Abstract

‘A concern for the positive is a function of the system. We look for an art, a literature, a form of criticism that can always say only “no”’ (Alberto Asor Rosa, 1962).1 ‘In the second half of the 1970s, we changed our language. […] We deeply criticised the very concept of political revolution. We broke once and for all with the tradition of the historical workers’ movement in the sense that we ceased to be extremist […]. You can only be extremist compared to something else […], something more moderate.

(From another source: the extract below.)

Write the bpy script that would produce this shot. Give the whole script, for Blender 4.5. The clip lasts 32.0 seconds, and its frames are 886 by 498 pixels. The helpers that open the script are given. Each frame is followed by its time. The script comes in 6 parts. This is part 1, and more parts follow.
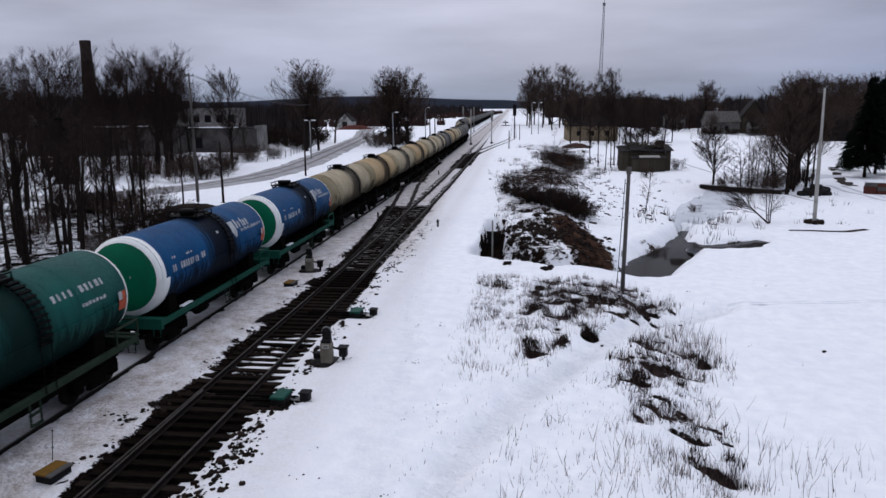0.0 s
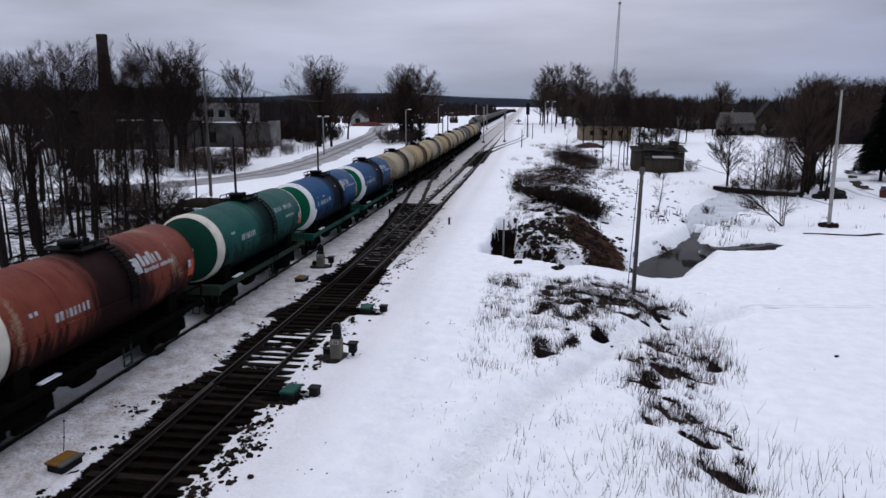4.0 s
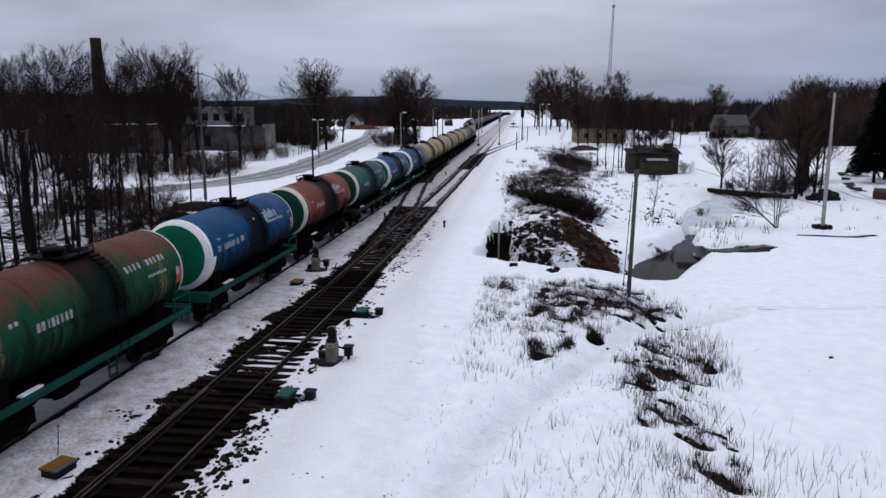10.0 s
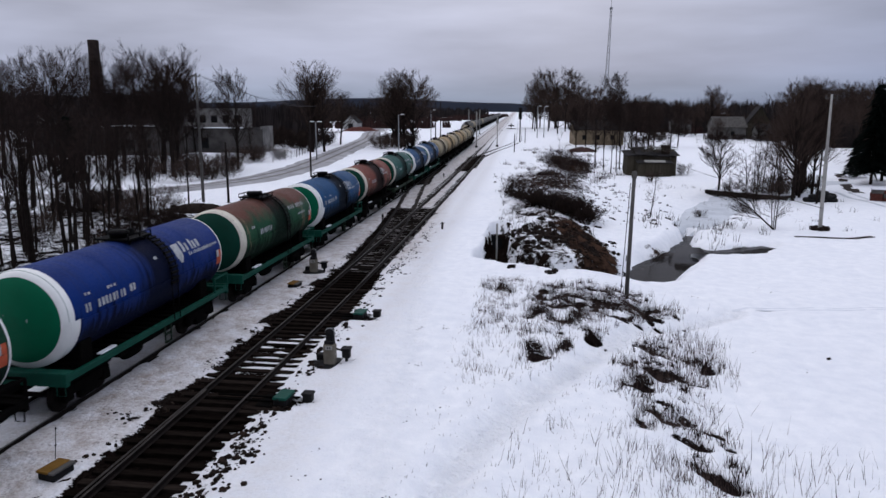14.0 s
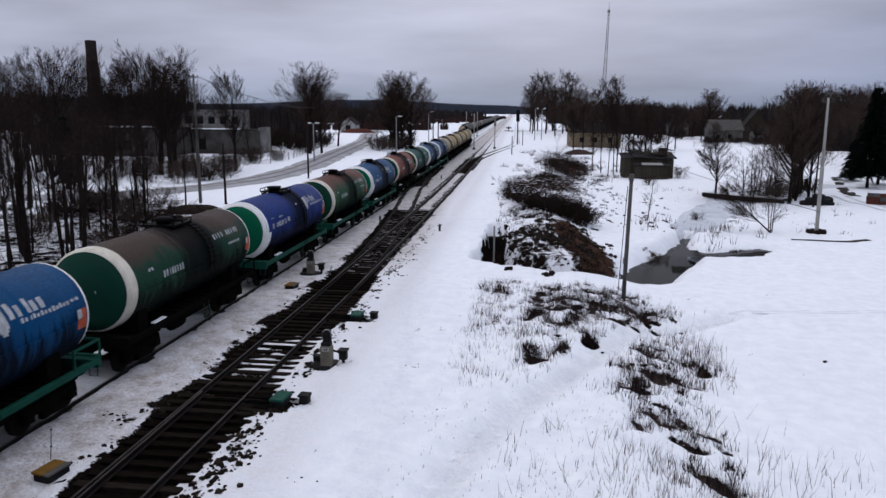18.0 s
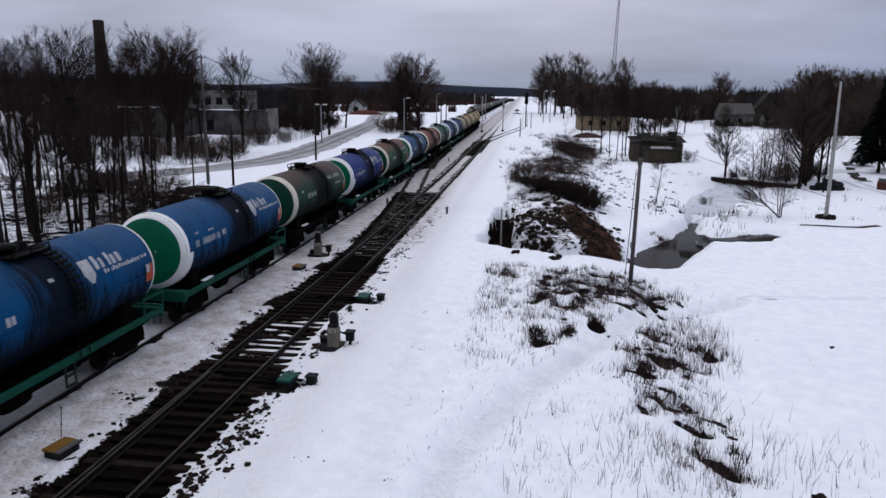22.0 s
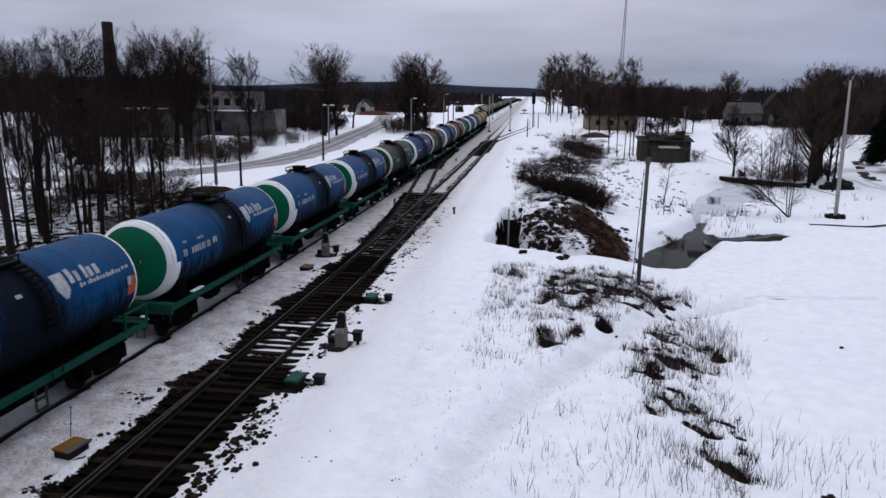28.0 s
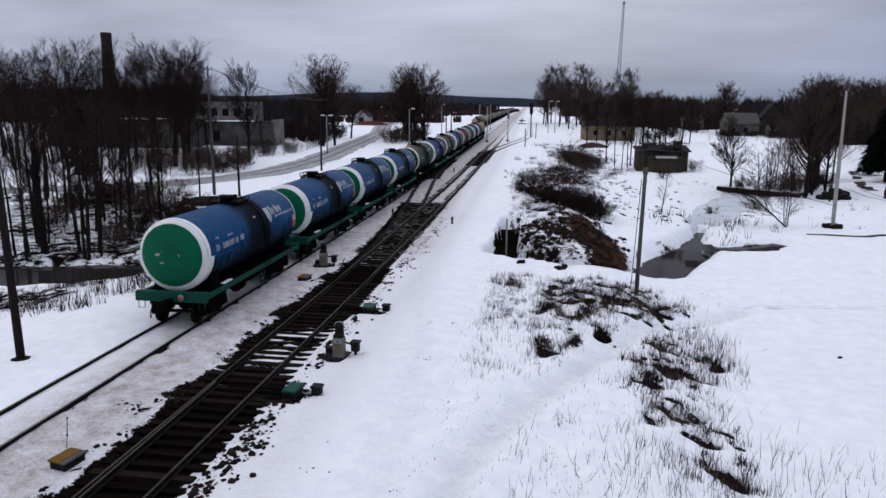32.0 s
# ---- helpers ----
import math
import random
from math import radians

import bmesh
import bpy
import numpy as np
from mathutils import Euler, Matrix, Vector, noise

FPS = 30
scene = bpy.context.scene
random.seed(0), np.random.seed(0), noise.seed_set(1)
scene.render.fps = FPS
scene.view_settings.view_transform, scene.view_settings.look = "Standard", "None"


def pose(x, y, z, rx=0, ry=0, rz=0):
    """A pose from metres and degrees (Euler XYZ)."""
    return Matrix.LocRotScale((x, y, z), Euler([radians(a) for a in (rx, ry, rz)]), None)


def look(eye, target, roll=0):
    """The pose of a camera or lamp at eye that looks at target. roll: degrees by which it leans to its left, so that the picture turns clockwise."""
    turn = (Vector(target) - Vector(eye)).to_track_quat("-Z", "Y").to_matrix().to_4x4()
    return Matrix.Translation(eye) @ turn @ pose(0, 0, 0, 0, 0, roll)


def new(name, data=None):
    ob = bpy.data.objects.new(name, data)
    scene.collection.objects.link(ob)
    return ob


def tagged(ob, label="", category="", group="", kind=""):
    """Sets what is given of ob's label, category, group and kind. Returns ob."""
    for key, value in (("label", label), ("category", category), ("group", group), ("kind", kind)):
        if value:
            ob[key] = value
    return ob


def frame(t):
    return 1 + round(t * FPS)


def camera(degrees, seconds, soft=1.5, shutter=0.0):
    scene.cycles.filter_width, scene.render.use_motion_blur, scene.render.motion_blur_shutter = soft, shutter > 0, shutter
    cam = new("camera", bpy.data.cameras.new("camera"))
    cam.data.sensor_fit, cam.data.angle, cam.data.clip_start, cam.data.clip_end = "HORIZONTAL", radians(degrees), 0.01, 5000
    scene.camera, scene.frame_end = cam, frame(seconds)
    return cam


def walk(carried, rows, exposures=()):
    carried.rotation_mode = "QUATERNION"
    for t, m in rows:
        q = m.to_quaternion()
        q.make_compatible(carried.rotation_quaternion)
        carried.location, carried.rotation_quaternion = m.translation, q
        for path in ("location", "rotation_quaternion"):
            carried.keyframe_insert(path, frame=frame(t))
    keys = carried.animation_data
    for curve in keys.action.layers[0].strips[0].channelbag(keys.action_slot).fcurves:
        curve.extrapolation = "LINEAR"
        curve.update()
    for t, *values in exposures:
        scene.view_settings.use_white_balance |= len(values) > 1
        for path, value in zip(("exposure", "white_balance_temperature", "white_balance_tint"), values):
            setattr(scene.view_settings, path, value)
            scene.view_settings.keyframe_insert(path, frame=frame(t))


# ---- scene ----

If one is radically different […] one cannot even be called extremist’ (Paolo Virmo, 1983–1984).2 Classe operaia (working class) was the first periodical of operaismo, a current of Italian Marxism (also known as ‘workerism’ in the English-speaking world) that developed in the early 1960s and included figures such as Antonio Negri, Mario Tronti, Massimo Cacciari and Asor Rosa.3 Over the course of its existence, classe operaia featured about twenty cartoons. All of them were made by Mario Mariotti, an artist, illustrator and member of the group that published what was initially meant to be a monthly magazine that addressed militants dissatisfied with the trade unions and the moderatism of the Italian Communist (PCI) and Socialist (PSI) parties. To date, Mariotti’s drawings have received no attention in the essays devoted to operaismo that have appeared over the past twenty-five years. However, they were praised and republished several times during the 1960s and 1970s. Not only were classe operaia members fascinated with Mariotti’s ability to translate their concepts into cogent images, but they also referenced his cartoons while articulating arguments even thirty years after the last issue of classe operaia in 1967.